Friday, November 25, 2011

The South African Board of Directors (Government Cabinet) Party at the expense of their employees (taxpayers)

The Cape Times article on 23rd November about the size of government jets refers.

The difference between a country like South Africa and China is that China pays cash for its jets, whereas South Africa borrows the money.  Or actually government ministers borrow the money and expect their tax payers to pay the bill!

According to the South African Revenue Services Report, Chapter 6, South African Government Net Debt is expected to rise from R478.4 billion in 2006/7 to R1.3 trillion in 2012/13 whilst the South African cabinet continues to approve the borrowing of 6% of its expenses year after year.  Debt service costs are expected to increase to R104 billion per annum, but this is interest only and who is receiving these interest payments?  And how will the capital be repaid?

What I'd like to know is: Are South African government ministers signing personal surety for this debt?  Or who really owes the money?

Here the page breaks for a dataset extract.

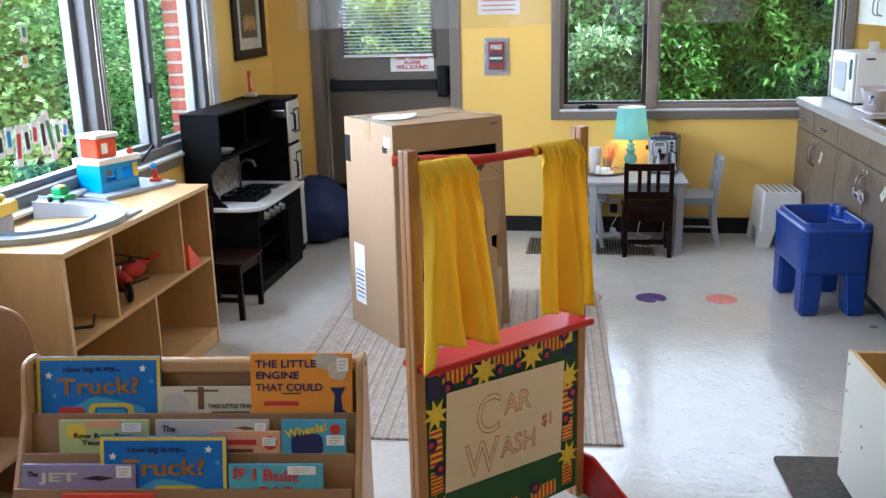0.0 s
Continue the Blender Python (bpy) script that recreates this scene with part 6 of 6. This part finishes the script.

A business which borrows this amount of money to sustain itself should not be allowed luxuries such as private jets, should only be allowed to fly economy class, should use video conferencing where-ever possible, should not be allowed to buy new cars with a value more than R150,000 and should not be allowed to buy new cars more than once every 10 years or 200,000 km which ever happens first, should have their holidays curtailed and salaries cut.

Any government expenditure that is for the government's own benefit and not for the people's benefit should be subject to a referendum.  And citizens should be allowed a say in where they get their electricity, water, food, transport and other major capital expenditure items from.  The South African cabinet is notoriously bad at budgetting for large capital projects often overspending billions on construction projects and costing the tax payer dearly, not only in terms of increased taxation, but in the inability of business to perform because of the late delivery of projects.  It's time for the government's party to end and for them to start performing in their jobs.  Once their Debts are paid, they can buy new cars and jets.